>> begin MATERIAL FOR THIS TASK

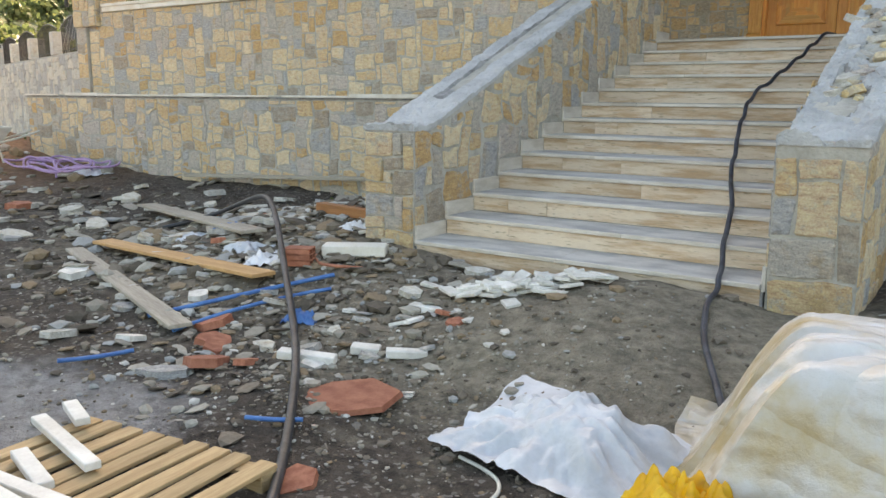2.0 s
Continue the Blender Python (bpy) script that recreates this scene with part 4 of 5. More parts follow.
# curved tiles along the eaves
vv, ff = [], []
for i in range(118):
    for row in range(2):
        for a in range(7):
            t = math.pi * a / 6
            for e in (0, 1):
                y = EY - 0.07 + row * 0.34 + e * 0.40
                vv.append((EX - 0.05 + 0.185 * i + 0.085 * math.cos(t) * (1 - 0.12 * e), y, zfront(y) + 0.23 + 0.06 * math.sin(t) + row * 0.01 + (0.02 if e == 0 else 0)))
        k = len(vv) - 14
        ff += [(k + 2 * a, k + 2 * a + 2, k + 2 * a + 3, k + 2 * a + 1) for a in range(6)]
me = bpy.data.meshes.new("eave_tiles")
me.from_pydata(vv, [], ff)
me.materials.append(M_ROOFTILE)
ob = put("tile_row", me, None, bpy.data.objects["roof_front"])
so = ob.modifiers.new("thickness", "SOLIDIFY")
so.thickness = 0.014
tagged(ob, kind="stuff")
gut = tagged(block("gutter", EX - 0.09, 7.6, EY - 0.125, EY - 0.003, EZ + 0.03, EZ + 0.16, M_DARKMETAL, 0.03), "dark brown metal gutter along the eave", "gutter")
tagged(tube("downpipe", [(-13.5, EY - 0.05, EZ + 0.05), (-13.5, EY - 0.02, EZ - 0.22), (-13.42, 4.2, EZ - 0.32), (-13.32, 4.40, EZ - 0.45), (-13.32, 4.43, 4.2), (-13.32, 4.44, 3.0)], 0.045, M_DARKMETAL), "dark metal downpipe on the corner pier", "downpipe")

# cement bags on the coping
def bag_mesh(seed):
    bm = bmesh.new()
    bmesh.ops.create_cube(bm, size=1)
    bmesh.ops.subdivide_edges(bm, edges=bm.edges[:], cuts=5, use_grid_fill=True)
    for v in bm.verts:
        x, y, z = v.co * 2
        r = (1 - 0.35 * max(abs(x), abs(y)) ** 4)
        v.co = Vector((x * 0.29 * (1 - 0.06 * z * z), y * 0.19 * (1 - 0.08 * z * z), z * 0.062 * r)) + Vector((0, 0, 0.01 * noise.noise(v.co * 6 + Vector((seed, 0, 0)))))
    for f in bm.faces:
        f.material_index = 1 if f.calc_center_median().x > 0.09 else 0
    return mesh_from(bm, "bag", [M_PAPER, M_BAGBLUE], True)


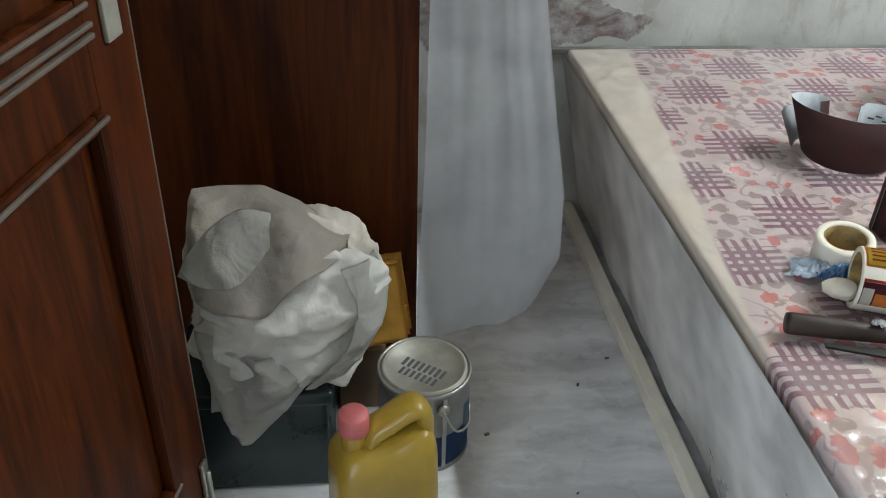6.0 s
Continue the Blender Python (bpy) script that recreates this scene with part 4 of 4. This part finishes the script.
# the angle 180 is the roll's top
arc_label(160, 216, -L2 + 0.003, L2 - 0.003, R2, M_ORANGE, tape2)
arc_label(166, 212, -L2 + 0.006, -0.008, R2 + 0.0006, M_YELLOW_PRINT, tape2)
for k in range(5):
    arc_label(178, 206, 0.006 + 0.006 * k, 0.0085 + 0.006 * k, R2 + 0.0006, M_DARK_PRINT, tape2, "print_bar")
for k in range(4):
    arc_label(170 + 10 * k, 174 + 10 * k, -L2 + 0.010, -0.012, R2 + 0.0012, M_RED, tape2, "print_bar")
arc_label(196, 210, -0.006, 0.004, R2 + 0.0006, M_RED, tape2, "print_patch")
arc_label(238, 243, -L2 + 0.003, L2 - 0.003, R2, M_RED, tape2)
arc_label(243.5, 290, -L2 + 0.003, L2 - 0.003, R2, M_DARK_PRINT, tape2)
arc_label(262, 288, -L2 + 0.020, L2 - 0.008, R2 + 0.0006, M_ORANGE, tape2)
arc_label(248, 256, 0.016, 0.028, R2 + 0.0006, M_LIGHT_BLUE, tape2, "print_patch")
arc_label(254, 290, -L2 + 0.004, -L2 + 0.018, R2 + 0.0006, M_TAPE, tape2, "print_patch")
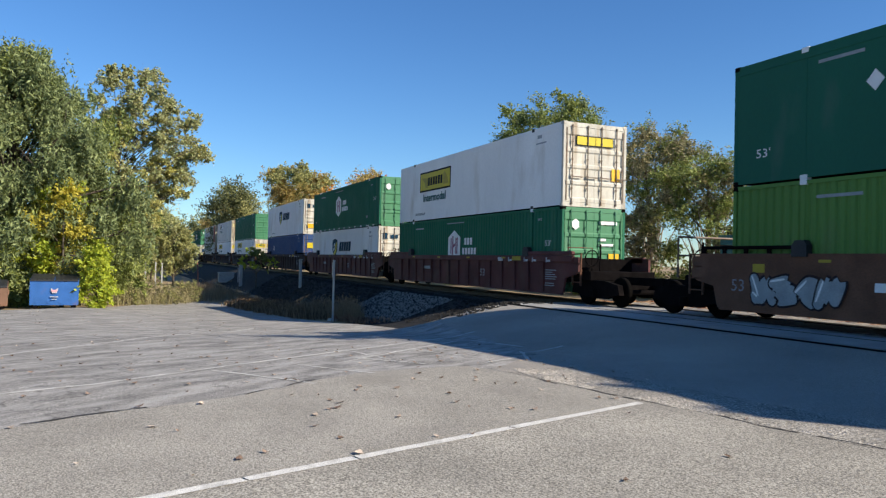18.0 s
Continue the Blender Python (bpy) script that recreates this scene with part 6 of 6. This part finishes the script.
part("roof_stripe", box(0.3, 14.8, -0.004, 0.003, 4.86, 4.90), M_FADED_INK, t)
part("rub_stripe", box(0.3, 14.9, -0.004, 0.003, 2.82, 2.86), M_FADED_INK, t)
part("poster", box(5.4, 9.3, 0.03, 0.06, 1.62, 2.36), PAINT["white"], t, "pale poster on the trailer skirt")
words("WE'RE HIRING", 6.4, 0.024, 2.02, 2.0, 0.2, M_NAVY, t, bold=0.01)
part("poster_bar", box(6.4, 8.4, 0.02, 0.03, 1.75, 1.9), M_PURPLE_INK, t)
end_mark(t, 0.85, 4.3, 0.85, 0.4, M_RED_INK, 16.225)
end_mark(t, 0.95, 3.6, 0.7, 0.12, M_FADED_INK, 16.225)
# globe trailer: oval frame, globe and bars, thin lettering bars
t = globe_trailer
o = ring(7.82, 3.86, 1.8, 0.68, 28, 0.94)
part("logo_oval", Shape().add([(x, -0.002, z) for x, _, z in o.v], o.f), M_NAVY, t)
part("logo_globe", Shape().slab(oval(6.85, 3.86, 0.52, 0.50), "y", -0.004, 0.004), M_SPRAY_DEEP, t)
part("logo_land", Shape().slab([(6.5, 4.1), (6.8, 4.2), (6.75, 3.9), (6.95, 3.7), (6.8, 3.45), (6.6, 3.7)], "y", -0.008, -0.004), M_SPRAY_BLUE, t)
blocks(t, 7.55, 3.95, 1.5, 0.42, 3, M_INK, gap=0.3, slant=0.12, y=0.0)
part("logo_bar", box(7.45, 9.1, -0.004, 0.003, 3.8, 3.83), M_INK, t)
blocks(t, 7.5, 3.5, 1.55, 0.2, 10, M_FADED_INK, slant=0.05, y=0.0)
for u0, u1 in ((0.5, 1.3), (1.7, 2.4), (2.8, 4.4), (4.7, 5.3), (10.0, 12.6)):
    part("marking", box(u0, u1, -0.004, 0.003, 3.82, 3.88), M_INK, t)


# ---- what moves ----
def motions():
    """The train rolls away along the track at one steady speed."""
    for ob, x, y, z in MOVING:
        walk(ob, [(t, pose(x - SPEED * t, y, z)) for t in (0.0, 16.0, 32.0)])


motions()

>> end MATERIAL FOR THIS TASK

▶ _OBJECTIVE_: In the entries above, find lines with "scene" and copy each.

▶ _SOLVED EXERCISE_:
Continue the Blender Python (bpy) script that recreates this scene with part 4 of 5. More parts follow.
Continue the Blender Python (bpy) script that recreates this scene with part 4 of 4. This part finishes the script.
Continue the Blender Python (bpy) script that recreates this scene with part 6 of 6. This part finishes the script.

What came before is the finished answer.